Verizon offers a cruddy ermail application to handle Gmail, Yahoo, and other POP3/IMAP accounts. If you subscribe to a data plan costing $9.99 and up, it is free to use. If you don't use one of those data plans, you have to pay $4.99 to use it. Your only other option is to go through the mobile browser, which really isn't an option at all when you consider how crummy the experience is.

The Convoy 2 includes Verizon's generic instant messaging application, which supports AIM, Windows Live, and Yahoo IM. It's relatively easy to use.

Rudimentary support for Facebook, Twitter, and MySpace is included, but the experience is pretty awful. The phone has the ability to post status updates to all three networks, as well as check messages, look at photos, add comments, but the interface is nothing but ugly text menus. Blah.




The Convoy 2 handles media playback in the most rudimentary way. While it is easy to download music and ringtones from Verizon's content stores, it isn't as easy to sideload your own. You have to carefully stick it into a specific sub-folder on a microSD card in order for the player to find it. The player itself is bare bones.


The Convoy 2 plays back any video you've captured with the video camera. It will also play V CAST Video content (at a cost). It will not playback movies you already own.


The Convoy 2 offers a 3.2 megapixel camera, and it also comes with a flash. The camera can be used with the phone either open or closed.

When the Convoy 2 is closed, just unlock the external display and select the camera. You'll see a small view of your subject. This is how you take self portraits.

When open, there are more tools available for controlling the camera. Scrolling sideways through this options bar opens drop-down menus for making adjustments to the camera's behavior.

The Convoy 2 offers a handful of different shooting modes, including panorama. The flash can be set to on or off; there's no "auto" behavior. Using the D-pad, you can adjust the brightness level, and well as zoom in or out.

The camera is slow no matter what you try to do with it. Slow to open, slow to work the menus, slow to take pictures, and slow to save them.

Using the video camera application is almost identical.


The gallery application is mostly unchanged from other phones that use the Verizon UI. It can be opened by jumping through the main menu or via the camera key and then to the gallery option. The latter of these two options is much faster. The gallery is locked to a two-column view, and lets you see six different pictures at a time. There are the expected set of options for moving, renaming and otherwise interacting with your pictures.

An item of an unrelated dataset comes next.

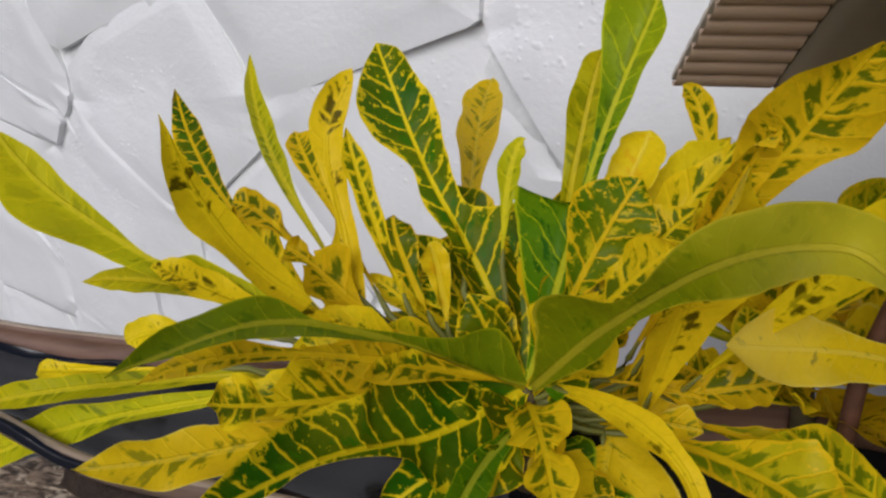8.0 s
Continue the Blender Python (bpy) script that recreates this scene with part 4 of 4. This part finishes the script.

The editing tools have been revised somewhat, and now work similar to the camera interface itself. Users have a pretty solid set of options, such as crop, rotate, zoom, adding frames and other content and so on. More advanced editing controls include adjusting white balance, exposure, brightness, etc.



The Convoy 2's 3.2 megapixel camera does not take very good photos. Under absolutely ideal shooting conditions, it might get everything (exposure, white balance, etc.) right, but even that isn't enough to overcome the unavoidable presence of grain and digital noise. Grain is heavy no matter what the shooting conditions, and indoor shots are particularly horrendous. Images captured with this device might be OK for MMS sharing, but I'd avoid posting them to Facebook or Flickr.


The Convoy 2 can capture video at 320 x 240 pixels, or 176 x 144. Neither is particularly impressive, and the lower, MMS-friendly resolution is nearly worthless. Grain is present in all videos, and sometimes large digital artifacts smear their way across the screen when the Convoy 2 is panned to and fro. Bright spots and dark spots offer no details, and often confuse the Convoy 2's sensor. As with the photos, videos might be acceptable to share via MMS, but nowhere else.



The Convoy 2 uses Opera Mini to help boost the mobile web performance. The Verizon home page loads with nine shortcuts (Opera Mini's Speed Dial feature) to content destinations such as Facebook, CNN, and ESPN. It also has a URL bar at the top, as well as a Bing search bar. It's nice to have the URL bar visible from this home page. Verizon used to force people to jump through hoops to leave Verizon's own web pages.

The Convoy 2's browser was consistently good when it came to speed. Web sites loaded without making me angry most of the time, but when under less-than-optimal network conditions it was definitely slower.

Once they arrive, web sites look decent enough, and the Convoy 2 provides enough screen real estate for viewing content.


The Convoy 2 lets users adjust the typical set of items, such as wallpapers, ringtones, alert tones, etc. Nothing too exciting.



The Convoy 2 supports mono and stereo headsets, as well as object push to other phones/devices. All of these functions worked well. Call quality via mono headsets was terrible. Music through stereo Bluetooth speakers wasn't too bad.


Press any of the buttons on the Convoy 2 to see the time on the external display. It is large, white, and readable at arm's length.


The Convoy 2 offers Verizon's VZNavigator service for mapping and navigation. It costs $10 per month to use. That's a steep price if you ask me, but the software does work well.


The Convoy 2, while living up to its rugged billing, is a case where the software fails the hardware. The physical features and capabilities of the Convoy 2 are not in question. The phone is tough, works well, and does what Samsung's engineers built it to do.

The archaic menu system stuffed into the Convoy 2 by Verizon, however, is a shame. It's not particularly bad software, per se, but it is in no way compelling to use or interact with. It functions — minus the fun.

Perhaps a simple feature phone user interface is what you're looking for; Maybe the awesome speakerphone and solid battery life are more important to you than slick software; Maybe fancy media features are of no interest as long as the phone keeps you in touch with your family and friends. It is these reasons that make the Convoy 2 a good choice for some.